The third is personalization. Gategroup’s North America president Jens Kuhlen recently described a similar direction for the industry: using data to understand passenger preferences by cabin class and support more curated experiences, including plant-based, allergen-sensitive, culturally relevant, and wellness-oriented options. He also said AI can capture real-time data on consumption, packaging weight, and onboard waste, helping airlines rethink portioning, streamline packaging, support ESG commitments, and improve load efficiency and cost.

The fourth is customer choice. United’s January 2026 expansion of online meal pre-ordering shows the same logic from a passenger-facing angle. United said passengers on eligible North America and Caribbean flights can pre-select meals through its app or website, giving catering partners clearer production signals and helping reduce waste. The airline claimed the system would save more than 100,000 pounds of food waste.

There is also a regulatory wrinkle. IATA notes that many countries require international catering waste to be incinerated, sterilized, or sent to deep landfill to protect agriculture, making reuse and recycling difficult. That means prevention is more valuable than recovery. Once excess food is on an international aircraft, the airline may have few attractive options. The smarter move is not to load it in the first place.

The larger story is that catering is becoming part of the airline data stack.
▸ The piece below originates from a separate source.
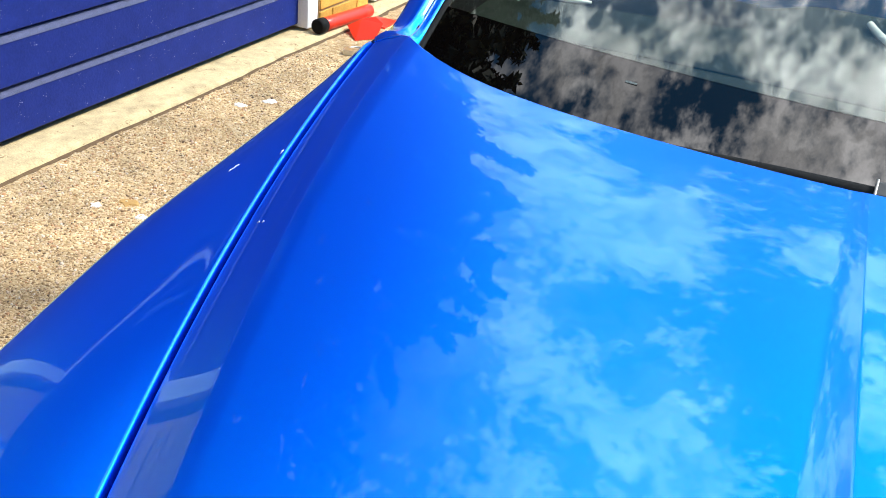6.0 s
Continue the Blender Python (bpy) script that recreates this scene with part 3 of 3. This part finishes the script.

It touches customer experience, procurement, sustainability, labor efficiency, loyalty, fuel burn, and brand perception. For executives, the question is no longer whether AI can make menus smarter. It is whether airlines can turn catering from a cost center governed by averages into a responsive system governed by evidence.

The winners will not be the airlines that simply cut meals. They will be the ones that know, with increasing precision, what passengers actually want, what they actually consume, and what never needed to be loaded at all.